Eine Bushaltestelle mit 4 leeren Stühlen, ein umgekipptes Klavier, ein Musiker und 2 Erzähler*innen. Mehr braucht es nicht um die skurrilen Geschichten von Raymond Quenaeu darzustellen. Eine Begegnung in der Buslinie S, die sich quer durch Paris schlängelt, wird aus verschiedenen Perspektiven erzählt; ein junger huttragender Mann fühlt sich im wahrsten Sinne des Wortes von einem Mitfahrenden auf die Füße getreten. Jedes Mal beim Ein- und Aussteigen würde besagter Mitfahrer ihm scheinbar absichtlich über die Schuhe trampeln. Ein kleiner verbaler Aufstand entsteht, ein Busgemenge, welcher sich jedoch wieder legt, sobald der junge Mann einen freien Sitzplatz ergattert. Später wird eben jener junge Mann mit einem Freund gesichtet, welcher ihm den modischen Ratschlag gibt, einen weiteren Knopf an seinem Hemd zu befestigen. Auf 156 Weisen erzählt Quenaeu diese Geschichte durch die Augen verschiedener Passanten der Buslinie S. Ein literarischer Sprachschatz tut sich auf, denn jeder Augenzeuge beschreibt das Geschehene anders. Die Augen der Beobachter, ob Arzt oder Journalist, sehen alle das Gleiche. Erst deren verschiedene Erzählweise zeigt, wie unterschiedlich ein Ereignis wahrgenommen werden kann..
Facettenreich sind auch die Figuren, die Marie-Therese Lind und Georg Beham-Kreuzbauer auf die Bühne bringen. Sie glänzen mit Eigenheit, Verschrobenheit und besonders mit ihren sprachlichen Feinheiten. Diese zeichnen sich meistens jedoch nicht über den Inhalt ihrer Erzählung aus, sondern durch ihre oft urige Aussprache und Dialekte. Das alteingesessene österreichische Rentnerpaar, ein Schweizer Pfarrer mit einem schmutzigen Geheimnis, die verzweifelt englisch sprechende Schauspielerin sowie eine französische Sängerin, sie alle sind vertreten. Während des Stücks taucht das Duo jeweils abwechselnd sowie teilweise zusammen auf der Bühne in die Erzählwelt der verschiedenen Passant*innen und schlüpft scheinbar mühelos in deren Haut. Dabei bringen die beiden das Publikum mit diversen Sichtweisen auf den jungen Hutträger der Linie S zum Lachen. Und es tut gut mal wieder zu lachen im Theater.

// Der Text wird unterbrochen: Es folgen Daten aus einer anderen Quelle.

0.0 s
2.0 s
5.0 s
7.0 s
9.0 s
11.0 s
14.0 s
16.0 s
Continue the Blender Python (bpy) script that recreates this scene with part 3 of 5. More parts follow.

Jedoch werden teilweise die literarischen Feinheiten Queneaus und dessen Blick auf seine Umgebung und deren Bewohner unter der Flut an Akzenten, den pantomimisch angehauchten Gesten und den pointierten Einsätzen des Musikers Ruei-Ran “Algy” Wu vergraben. Alles in allem ein runder komödiantischer Abend der zum Schmunzeln bringt und einen dazu verleitet, bei der nächsten Busfahrt die Augen offen zu halten.